There’s a new columnist out there writing for The American Conservative. You may or may not regard him as conservative.
Patrick Deneen reflects on a semi-depressing book written by my favorite (because most honest) libertarian writer—Tyler Cowen. Cowen says the good news is that they’ll be more rich people than ever, and that the keys to wealth will be analytic precision and being comfortable with (because highly competent in) the use of high technology. That will be a genuinely cognitive elite; a meritocracy of brains and training, if not of virtue. Meanwhile, the lower part of our middle class and below will continue to sink into underclass lives of permanent underemployment.
The meritocrats won’t feel the pain of the underemployed enough to provide them with generous or even adequate public services.
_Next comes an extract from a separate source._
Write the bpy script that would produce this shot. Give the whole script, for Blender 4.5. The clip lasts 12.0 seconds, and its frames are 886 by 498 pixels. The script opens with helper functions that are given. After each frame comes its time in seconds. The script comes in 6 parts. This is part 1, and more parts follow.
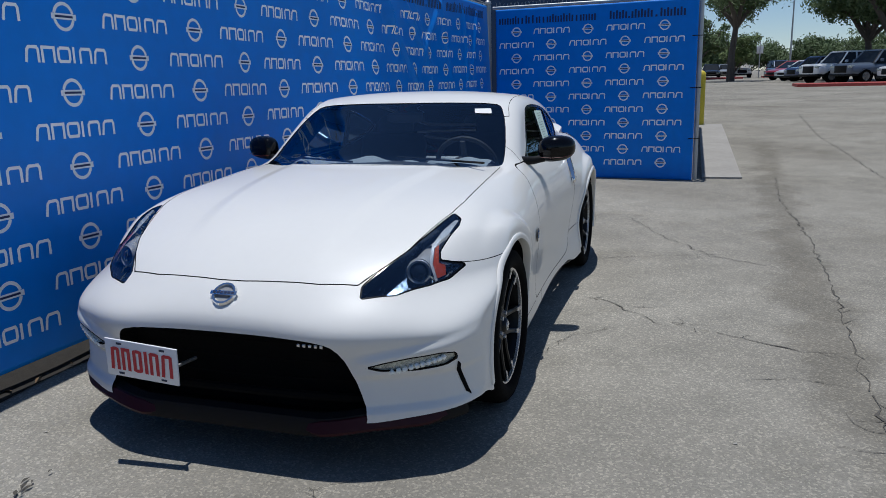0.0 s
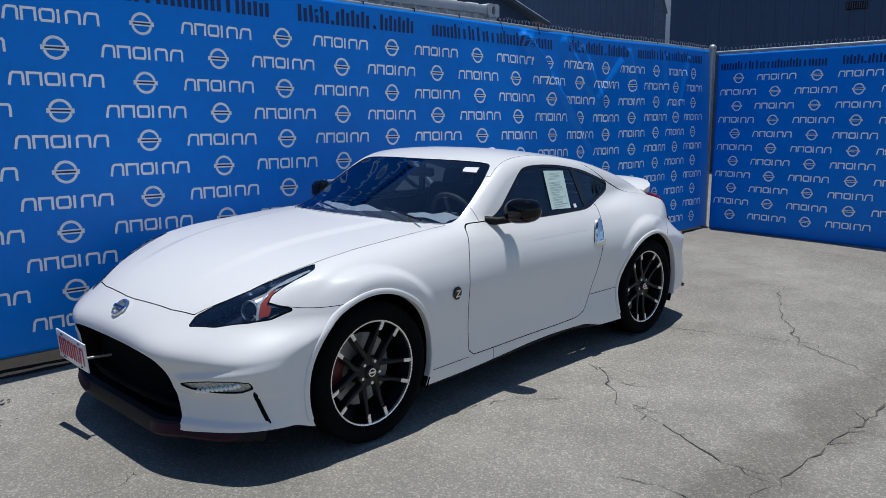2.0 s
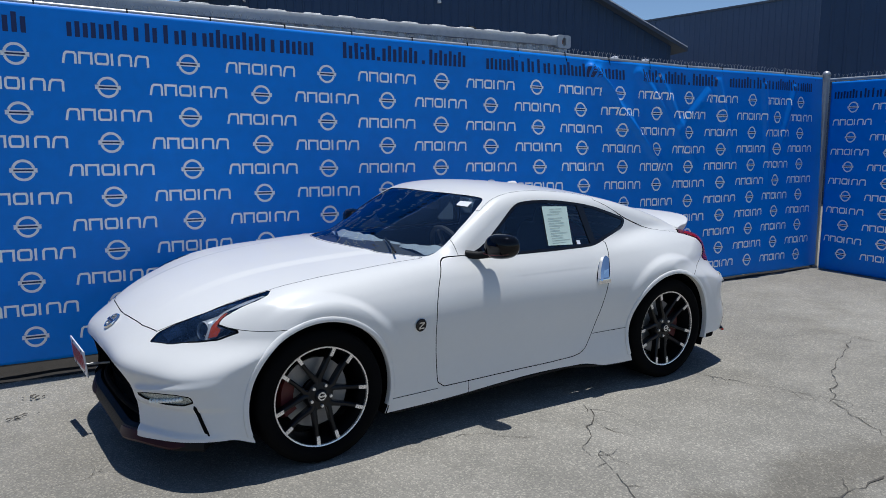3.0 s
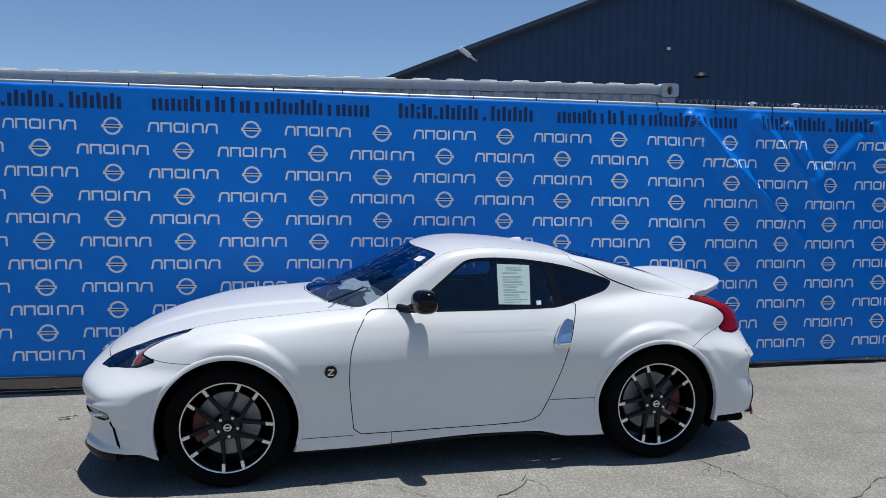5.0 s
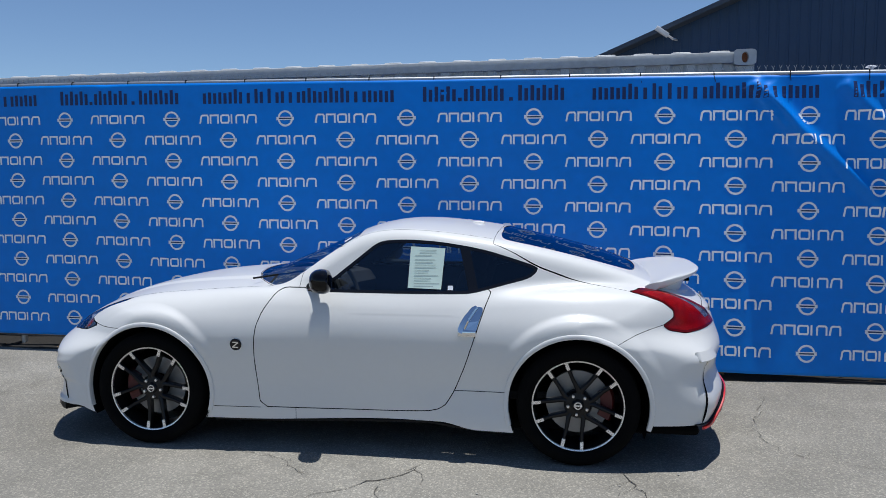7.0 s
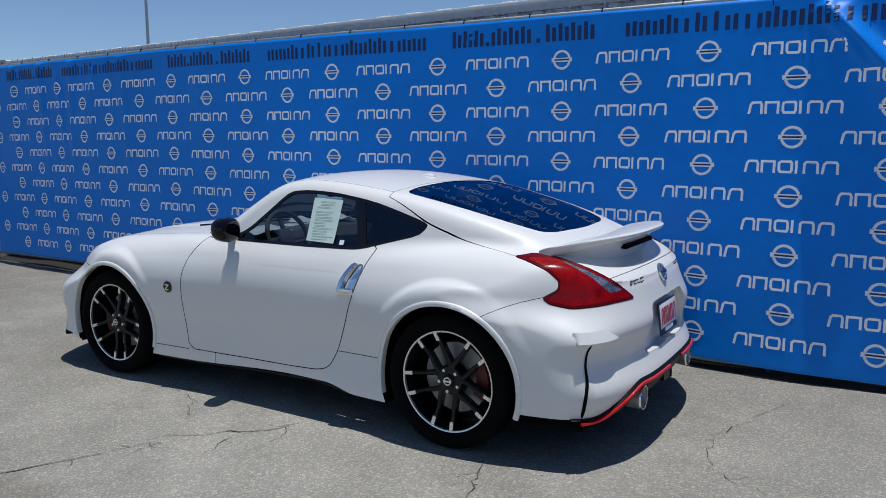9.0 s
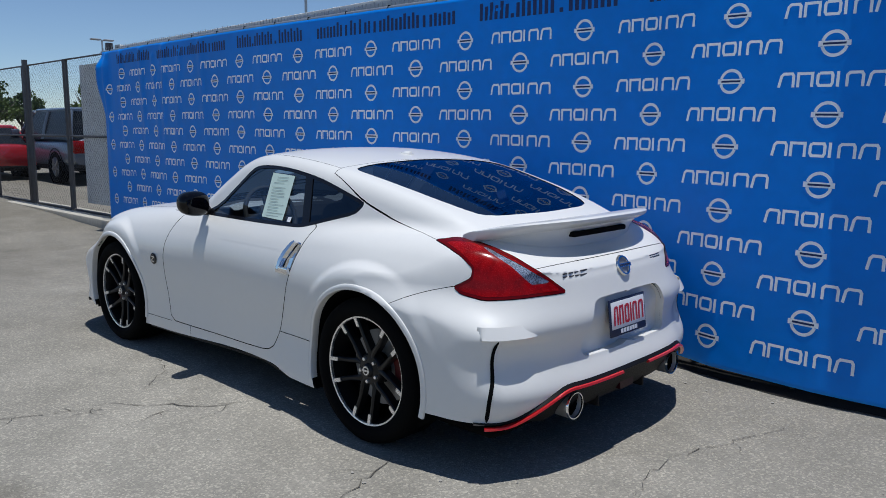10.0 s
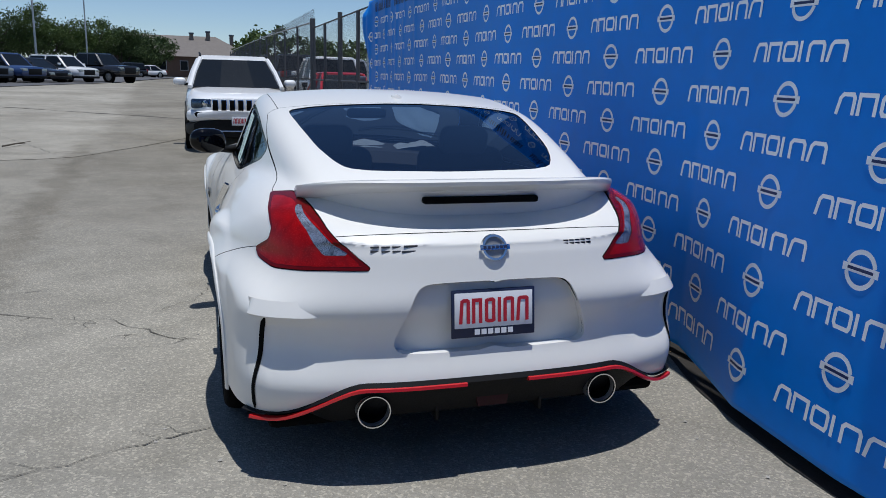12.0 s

But one reason among many why the new proletariat won’t revolt is that our population is aging. There won’t be enough angry young people to overthrow anything, much less the government.
You can add, of course, that they won’t literally be reduced to nothing in some proletarian/Marxist sense. Our cognitive elite will nudge them with economic incentives, in some cases, toward less self-destructive or stupid behavior. Still, their family lives, we can predict, will continue to more pathological, which is bad news for their kids getting what they need to break out of this cycle of not-quite-poverty. Their main compensation for their miserable dislocation will be their ability to lose themselves in the various distractions found on screens—internet porn, football ‘round the clock, video games, and so forth. There will also be, thanks to our libertarians, legalized marijuana and other soft drugs.
Reading Cowen and Deneen’s commentary on him suggests that idiocracy might the be future for most Americans.
The bottom line—suggested by Cowen’s title Average Is Over—is the middle class of free beings who work is in the process of disappearing. And, if Deneen is right, neither the Democrats or Republicans care. Both parties are fundamentally dominated by libertarian oligarchs—some located at places like Bain Capital, others in Silicon Valley.
Deneen adds that Cowen’s prediction is actually enhanced by the libertarian post-humanist scientist Lee Silver in his Remaking Eden. There, we learn that the cognitive meritocrats will be able to purchase biotechnological upgrades to their natural abilities. And so the distance between them and ordinary people—who perhaps can’t even afford the basic package of enhancements—will continue to widen.
Not only will Tocqueville’s observation that almost all Americans are middle class be obsolete, so will the stirring words of our Declaration of Independence concerning all men being created equal.
Deneen’s thought that unregulated capitalism creates two giant classes—basically the bourgeois (or bourgeois bohemians) and the proletarians or those who do pure mental labor and those who are only fit to do physical labor—seems too Marxist to me. In that respect, Deneen appears as a man of the left, a man who doesn’t know (or hides that he knows) that Marxist was exaggerating big-time for effect when he wrote The Communist Manifesto.
Except: Deneen doesn’t hold out any hope for hate-driven revolution. But: He does write on behalf of resisting politically the “disruptively” dehumanizing logic of the 21st century competitive marketplace. That means, in a way, Deneen is less Marxist than the libertarians Cowen and Silver, who are more about thinking that economic forces—the progress of the division of labor and technology—can explain everything and inevitably produce change, whether we believe in it or not.
Deneen’s political leftism causes him to be a Tea-Party fellow traveler:
While the Tea Party receives unending scorn from the chattering classes, forgotten in the mist of time (well, in the course of only five years) is that the anger of this uprising was fomented by the not-unsubstantiated suspicion that there was a deep collusion between government and economic elites in the nation (and beyond) that existed to assure that their growing take would be sustained by policies and even government fiat. This fact, often hidden from plain view by political coverage worthy of ESPN, was exposed in 2008 to ordinary Americans who “played by the rules,” and suddenly plainly saw that their betters had brought their casino to the brink of catastrophe but that access to the levers of power and wealth assured a soft landing, while ordinary citizens were increasingly stripped naked and exposed in a ravaged landscape.
Well, let my introduction to Deneenism stop with those memorable words about being naked and exposed. It might be even more controversial and confusing for some to go on to notice that he finds moral and political political guidance in the words of the pope, which aren’t Marxist at all.
For me, there is an important philosophical issue here. The moral argument John Locke gave for a free economy is that the resulting increases in wealth and power would benefit everyone. Those he called “the industrious and rational” would benefit the most, but almost everyone’s boat would rise some. But what if at a certain point “the trickle-down theory” stops being true? It should be disconcerting that one of our most astute libertarians—Tyler Cowen—has lost faith in wealth trickling down to all of us, or most of us. That doesn’t mean Cowen is right, of course.